PHYSICAL INSTALLATIONS & FABRICATION PROJECTS
Digital Fabric began as a way to explore the materiality of the physical world in a digital space. The textile-based interface is comprised of an interactive surface that sits atop an ergonomically designed frame. The user is able to interact with the piece of digital fabric by manipulating the physical fabric interface. In much the same way that a piece of fabric is woven from elasticized fibres, the digital fabric connects a two-dimensional grid of nodes using computational springs. A graphical user interface built-into the program allows me to change the properties of these springs and thus influence the behavior of the digital fabric.
Tilt is the combination of a Tangible User Interface (TUI) and gaming platform. We wanted to find a unique way of combining physical interaction with a digital game. The idea was inspired by the old wooden labyrinth games that required the player to roll a ball bearing through a maze by tilting it along the X and/or Y axis.. To do this digitally would've been relatively easy to achieve using modern devices like smartphones and tablets, given the multitude of built-in sensors, but we wanted the project to have a more authentic arcade-type feel.
Mechanical Bird was my first attempt at designing and building a kinetic sculpture. Each wing uses a four-bar linkage to create the flapping motion. The four-bars are each driven by a 24-tooth gear, which are in turn driven by a chain-drive system. A 12V DC gearhead motor, fixed to the base of the sculpture, drives the system. Before beginning fabrication, I modeled the structure and mechanisms using Solidworks, then used an Epilog 75W lasercutter to cut out the frame from 1/8" plywood.
The Instagram TUI is a physical interface for interacting with your Instagram feed. The images from your profile are projected onto the interface and touching each image allows you to zoom in and out of the image. Two separate IR sensors allow you to seamlessly swipe your hand left or right through the air, cycling through your images.
During the summer of 2015 I was extremely fortunate in that I got to work with some fantastic people over at a startup called Arable Labs, inc. During my time there, I designed and built a low-cost syringe pump for the purposes of testing some equipment. The pump is controlled by an Arduino Uno, for which I custom-built a shield for the Schmalz Haus stepper driver, and uses the Arduino IDE's serial monitor to input values. The pump itself is driven by a 12V NEMA-17 stepper motor, which turns the lead screw and drives the gantry forward or backward - this is in turn attached to the plunger of a laboratory-grade microliter syringe that contains the fluid.

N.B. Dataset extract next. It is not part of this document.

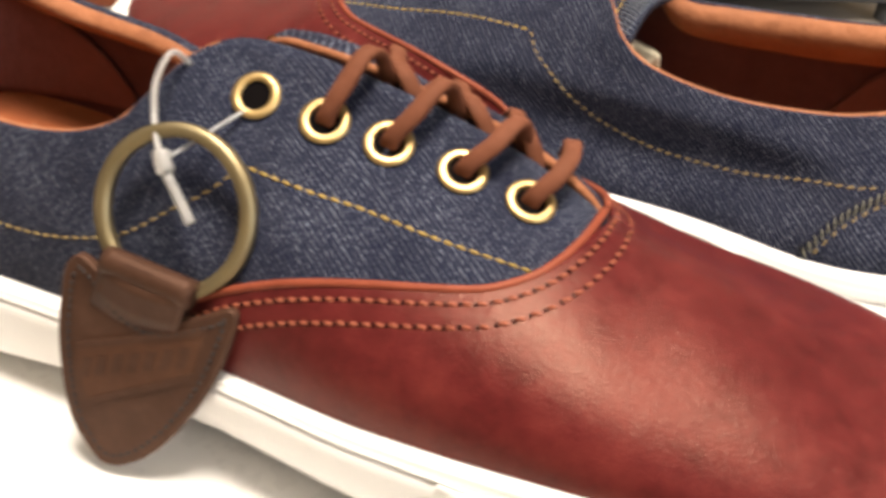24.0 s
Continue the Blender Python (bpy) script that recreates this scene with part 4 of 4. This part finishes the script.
cable = new("grey_cable")
cable.matrix_basis = Matrix.Identity(4)
tagged(cable, "pale grey cable hanging in front of the rack", "cable")
bm = bmesh.new()
pts = resample([Vector(p) for p in ((-0.385, 1.60, 0.12), (-0.372, 1.60, 0.20), (-0.345, 1.60, 0.27), (-0.29, 1.60, 0.315), (-0.20, 1.60, 0.34), (-0.08, 1.60, 0.42))], 0.015)
sweep_into(bm, pts, disc_section(0.006), [Vector((0, -1, 0))] * len(pts))
part("lead", bm, GREY_LEAD, cable)

# ---- red mark on the stool's rim ----
bm = bmesh.new()
rows = []
for k in range(9):
    a = radians(230.6 + 0.33 * k)
    rows.append([Vector((math.cos(a) * r, math.sin(a) * r, z)) for r, z in ((R + 0.0092, TOP + 0.0014), (R + 0.0116, TOP + 0.0006), (R + 0.0145, TOP - 0.0016))])
grid_into(bm, rows)
bmesh.ops.recalc_face_normals(bm, faces=bm.faces[:])
part("red_mark", bm, RED, stool, "small red printed mark")

# ---- key fob on the near shoe ----
fob = thing("key_fob", (-0.44 * U, -0.30 * U, TOP), "antique brass key ring with a stitched dark leather fob", "key fob")


def at_fob(p):
    return shoe_a.place(p) + Vector((0, 0, TOP)) - Vector((-0.44 * U, -0.30 * U, TOP))


ring_c, ring_r = Vector((-0.443, -0.235, -0.160)), 0.193
lean = Vector((0, 0.42, 1)).normalized()
bm = bmesh.new()
pts, ups = [], []
for k in range(72):
    a = 2 * math.pi * k / 72
    d = Vector((1, 0, 0)) * math.cos(a) + lean * math.sin(a)
    pts.append(at_fob(ring_c + d * ring_r))
    ups.append(d)
sweep_into(bm, pts, [(u * U, v * U) for u, v in ((-0.014, -0.016), (0.010, -0.018), (0.014, -0.012), (0.014, 0.012), (0.010, 0.018), (-0.014, 0.016))], ups, closed=True)
part("key_ring", bm, ANTIQUE, fob, "antique brass split ring")
f_l, f_r = Vector((-0.673, -0.325, -0.290)), Vector((-0.243, -0.335, -0.358))
e1 = (f_r - f_l).normalized()
e2 = (Vector((-0.59, -0.43, -0.735)) - (f_l + f_r) / 2).normalized()
en = e2.cross(e1).normalized()
if en.y > 0:
    en = -en
SHIELD = [(0.0, -0.002), (0.012, -0.016), (0.034, -0.018), (0.085, 0.004), (0.14, 0.042), (0.20, 0.070), (0.265, 0.070), (0.335, 0.028), (0.385, -0.012), (0.41, -0.034), (0.430, -0.036), (0.446, -0.012), (0.452, 0.06), (0.450, 0.16), (0.436, 0.25), (0.405, 0.35), (0.362, 0.426), (0.325, 0.465), (0.292, 0.488), (0.256, 0.494), (0.218, 0.478), (0.15, 0.425), (0.105, 0.362), (0.065, 0.283), (0.028, 0.19), (0.002, 0.09), (-0.008, 0.03)]
loop_pts = [spline([(a, b, 0) for a, b in SHIELD + SHIELD[:1]], k / 4) for k in range(4 * len(SHIELD))]


def shield(name, inset, z0, z1, material, label, round_edge):
    bm = bmesh.new()
    rings = []
    for z, extra in ((z0, round_edge), (z0 + round_edge, 0), (z1 - round_edge, 0), (z1, round_edge)):
        row = []
        for i, p in enumerate(loop_pts):
            t = (loop_pts[(i + 1) % len(loop_pts)] - loop_pts[i - 1]).normalized()
            nrm = Vector((t.y, -t.x, 0))
            q = p - nrm * (inset + extra) * SHIELD_SIDE
            row.append(bm.verts.new(at_fob(f_l + e1 * q.x + e2 * q.y + en * z)))
        rings.append(row)
    n = len(loop_pts)
    for a, b in zip(rings, rings[1:]):
        for i in range(n):
            bm.faces.new([a[i], a[(i + 1) % n], b[(i + 1) % n], b[i]])
    for row in (rings[0], rings[-1]):
        bm.faces.new(row)
    bmesh.ops.recalc_face_normals(bm, faces=bm.faces[:])
    return part(name, bm, material, fob, label, smooth=False)


area = sum(a.x * b.y - b.x * a.y for a, b in zip(loop_pts, loop_pts[1:] + loop_pts[:1]))
SHIELD_SIDE = 1 if area > 0 else -1
body = shield("leather_body", 0.0, -0.014, 0.014, FOB, "dark brown leather shield", 0.006)
band = [(0.085, 0.215), (0.385, 0.040), (0.398, 0.165), (0.165, 0.350)]


def fob_slab(name, corners, z, material, label=""):
    bm = bmesh.new()
    low = [bm.verts.new(at_fob(f_l + e1 * a + e2 * b + en * 0.010)) for a, b in corners]
    cx, cy = (sum(v) / len(corners) for v in zip(*corners))
    top = [bm.verts.new(at_fob(f_l + e1 * (a + (cx - a) * 0.02) + e2 * (b + (cy - b) * 0.02) + en * z)) for a, b in corners]
    bm.faces.new(top)
    for i in range(len(corners)):
        k = (i + 1) % len(corners)
        bm.faces.new([low[i], low[k], top[k], top[i]])
    bmesh.ops.recalc_face_normals(bm, faces=bm.faces[:])
    return part(name, bm, material, body, label, smooth=False)


fob_slab("embossed_band", band, 0.0152, FOB_PATCH, "scuffed brown embossed band")
for (a, b), (c, d) in ((band[0], band[1]), (band[3], band[2])):
    fob_slab("embossed_border", [(a, b - 0.012), (c, d - 0.012), (c, d + 0.012), (a, b + 0.012)], 0.0175, FOB)
for k in range(7):
    f = (k + 0.7) / 8
    a, b = band[0][0] * (1 - f) + band[1][0] * f, band[0][1] * (1 - f) + band[1][1] * f
    fob_slab("embossed_bar", [(a + 0.008, b + 0.035), (a + 0.030, b + 0.026), (a + 0.036, b + 0.082), (a + 0.014, b + 0.093)], 0.0168, FOB)
FOB_STITCH = stitch_mesh("fob_stitch", 0.019 * U, 0.010 * U, 0.007 * U, FOB_DARK)
line = []
for i, p in enumerate(loop_pts):
    t = (loop_pts[(i + 1) % len(loop_pts)] - loop_pts[i - 1]).normalized()
    line.append(p - Vector((t.y, -t.x, 0)) * 0.030 * SHIELD_SIDE)
marks = resample(line + line[:1], 0.022)
for a, b in zip(marks, marks[1:]):
    mid, d = (a + b) / 2, (b - a).normalized()
    x = (e1 * d.x + e2 * d.y).normalized()
    y = en.cross(x).normalized()
    ob = new("stitch", FOB_STITCH)
    m = Matrix((x, y, en)).transposed().to_4x4()
    m.translation = at_fob(f_l + e1 * mid.x + e2 * mid.y + en * 0.0155)
    ob.matrix_basis, ob.parent = m, body
bm = bmesh.new()
pts = [at_fob(f_l + e1 * (0.085 + 0.235 * k / 10) + e2 * -0.030 + en * 0.004) for k in range(11)]
sweep_into(bm, pts, [(u * U, v * U) for u, v in disc_section(0.036, 14)], [en] * 11)
part("loop_tube", bm, FOB, fob, "rolled leather loop")
bm = bmesh.new()
rows = [[at_fob(f_l + e1 * (0.085 + 0.235 * k / 10) + e2 * (b + 0.02 * math.cos(3.1 * (k / 10 - 0.5))) + en * z) for b, z in ((-0.03, 0.036), (0.0, 0.028), (0.04, 0.02), (0.085, 0.015))] for k in range(11)]
grid_into(bm, rows)
bmesh.ops.recalc_face_normals(bm, faces=bm.faces[:])
flap = part("loop_flap", bm, FOB, fob)
flap.modifiers.new("thickness", "SOLIDIFY").thickness = 0.008 * U

tie = thing("nylon_tag_tie", (-0.44 * U, -0.20 * U, TOP), "clear nylon tag tie through the top eyelet", "tag")


def at_tie(p):
    return shoe_a.place(p) - Vector((-0.44 * U, -0.20 * U, 0))


def filament(name, points, r0, label=""):
    line = resample([Vector(p) for p in points], 0.012)
    bm = bmesh.new()
    sweep_into(bm, [at_tie(p) for p in line], disc_section(r0 * U, 8), [Vector((0.1, -1, 0.3)).normalized()] * len(line))
    part(name, bm, NYLON, tie, label)


filament("filament", [(-0.345, 0.02, 0.02), (-0.355, -0.03, 0.035), (-0.42, -0.13, -0.005), (-0.470, -0.215, -0.036)], 0.0045)
filament("filament", [(-0.52, 0.02, 0.10), (-0.545, -0.03, 0.150), (-0.56, -0.085, 0.10), (-0.545, -0.13, 0.04), (-0.505, -0.19, -0.01), (-0.470, -0.225, -0.040)], 0.0075)
filament("head", [(-0.478, -0.215, -0.020), (-0.470, -0.228, -0.034), (-0.455, -0.238, -0.056)], 0.021, "moulded nylon head")
filament("neck", [(-0.455, -0.238, -0.056), (-0.447, -0.243, -0.068)], 0.012)
filament("tail", [(-0.449, -0.243, -0.064), (-0.41, -0.262, -0.11), (-0.372, -0.280, -0.156)], 0.012, "clear nylon tail")

# ---- printing on the insoles ----


def insole_top(x, y):
    return -0.69 + 0.19 * max(0.0, -1.0 - x) + 0.0012


def stroke(shoe, parent, points, width, material, name="print_stroke"):
    line = resample([Vector((*p, 0)) for p in points], 0.008)
    if len(line) < 2:
        return
    bm = bmesh.new()
    sweep_into(bm, [shoe.place((p.x, p.y, insole_top(p.x, p.y))) for p in line], [(u * U, v * U) for u, v in strap_section(width, 0.002)])
    part(name, bm, material, parent)


def star(cx, cy, r):
    pts = []
    for k in range(11):
        a = 0.3 + math.pi * k / 5
        rr = r if k % 2 == 0 else r * 0.42
        pts.append((cx + rr * math.cos(a), cy + rr * math.sin(a)))
    return pts


for shoe, ink in ((shoe_a, PALE_INK), (shoe_b, GREY_INK)):
    insole = next(o for o in shoe.root.children if o.name.startswith("insole"))
    # brand mark as plain bars under a cornered rule, a star, and a framed block of bars; all worn
    def worn(points, width, seed):
        line = resample([Vector((*p, 0)) for p in points], 0.006)
        rnd = random.Random(seed)
        k = 0
        while k < len(line) - 1:
            run = rnd.randint(3, 7)
            piece = [(p.x + rnd.uniform(-0.002, 0.002), p.y + rnd.uniform(-0.002, 0.002)) for p in line[k:k + run + 1]]
            if len(piece) > 1:
                stroke(shoe, insole, piece, width * rnd.uniform(0.5, 1.05), ink)
            k += run + (1 if rnd.random() < 0.8 else 0)

    worn([(-0.985, 0.405), (-1.010, 0.590), (-1.033, 0.775)], 0.009, 1)
    worn([(-0.985, 0.405), (-1.040, 0.365), (-1.090, 0.340)], 0.011, 2)
    for k, (y, tilt) in enumerate(((0.318, 0.012), (0.432, 0.020), (0.545, 0.028), (0.668, 0.030))):
        worn([(-1.030, y + 0.050), (-1.115, y + tilt)], 0.014, 10 + k)
        worn([(-1.115, y + tilt), (-1.050, y + 0.105)], 0.012, 20 + k)
    pts = star(-1.262, 0.535, 0.108)
    for k, (p, q) in enumerate(zip(pts, pts[1:])):
        worn([p, q], 0.015, 40 + k)
    rule = [(-1.372, 0.360), (-1.392, 0.716), (-1.634, 0.719), (-1.628, 0.571), (-1.652, 0.541)]
    for k, (p, q) in enumerate(zip(rule, rule[1:])):
        worn([p, q], 0.010, 60 + k)
    for k in range(4):
        y = 0.405 + 0.078 * k
        worn([(-1.425 - 0.016 * k, y), (-1.490 - 0.012 * k, y + 0.012)], 0.016, 70 + k)
        worn([(-1.430 - 0.016 * k, y + 0.030), (-1.485 - 0.012 * k, y + 0.036)], 0.011, 80 + k)
        worn([(-1.535 - 0.014 * k, y + 0.030), (-1.600 - 0.008 * k, y + 0.045)], 0.016, 90 + k)
        worn([(-1.540 - 0.014 * k, y + 0.062), (-1.590 - 0.008 * k, y + 0.070)], 0.011, 100 + k)

# ---- crumpled paper in the far shoe ----
paper = thing("crumpled_paper", shoe_b.root.location, "crumpled cream tissue paper stuffed under the tongue", "paper", turn=PAIR_TURN)
bm = bmesh.new()
bmesh.ops.create_icosphere(bm, subdivisions=5, radius=1.0)
rnd = random.Random(41)
facets = []
for k in range(46):
    n = Vector((rnd.gauss(0, 1), rnd.gauss(0, 1), rnd.gauss(0, 1))).normalized()
    facets.append((n, rnd.uniform(0.84, 1.03)))
for v in bm.verts:
    d = v.co.normalized()
    r = min([h / d.dot(n) for n, h in facets if d.dot(n) > 0.25] + [1.22])
    r -= 0.15 * max(0.0, 0.06 - abs(noise.noise(d * 1.6 + Vector((3, 1, 7))))) / 0.06
    r += 0.012 * noise.noise(d * 4.0)
    p = Vector((-0.24, 0.40, -0.40)) + Vector((d.x * 0.53, d.y * 0.45, d.z * 0.28)) * r
    p.y = min(max(p.y, -0.10), 0.66)
    p.z = min(p.z, table([(-0.80, -0.22), (-0.58, -0.17), (-0.40, -0.15)], p.x) - 0.5 * (p.y - 0.36) ** 2)
    p.z = max(p.z, -0.675 + 0.01 * noise.noise(d * 5))
    v.co = shoe_b.place(p)
part("tissue", bm, PAPER, paper, smooth=False)

# ---- packet on the rack shelf ----
packet = new("red_packet")
packet.matrix_basis = rack.matrix_basis
tagged(packet, "crumpled red and white packet lying on an audio unit", "packet")
bm = bmesh.new()
rows = []
for i in range(17):
    row = []
    for j in range(9):
        a, b = i / 16, j / 8
        h = 0.030 * math.sin(math.pi * a) ** 0.6 * math.sin(math.pi * b) ** 0.6 + 0.007 * noise.noise(Vector((a * 6, b * 5, 2.0)))
        row.append(Vector((0.88 + 0.20 * a, 0.06 + 0.12 * b, 0.2585 + max(h, 0.0))))
    rows.append(row)
grid_into(bm, rows)
bmesh.ops.recalc_face_normals(bm, faces=bm.faces[:])
part("wrapper", bm, TABLE_WHITE, packet, "white wrapper")
for k in range(3):
    box("red_stripe", (0.90 + 0.06 * k, 0.055, 0.262), (0.935 + 0.06 * k, 0.07, 0.278), RED, packet, 0.002)

# ---- white dish on the rug ----
dish = thing("white_dish", (0.492, 0.605, 0.010), "small round white dish on the floral rug", "dish")
lathe("bowl", [(0.0, 0.0), (0.030, 0.0), (0.042, 0.012), (0.048, 0.030), (0.046, 0.030), (0.040, 0.013), (0.028, 0.004), (0.0, 0.004)], TABLE_WHITE, dish, steps=48)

The pump was designed using Solidworks and was cut from ABS plastic using a laser cutter.
As part of my Master's at NYU's Interactive Telecommunications Program, I took a class called 'Homemade Hardware' that focused on the design and fabrication of custom circuitboards. Often using existing opensource hardware, such as the Arduino, and various breakout boards from companies like SparkFun and Adafruit, I designed and fabricated my own circuitboards. I utilized two different methods: acid etching, and CNC milling and placed the SMT components using a manual pick-n-place machine. All circuits were designed using the freeware EAGLE PCB design software.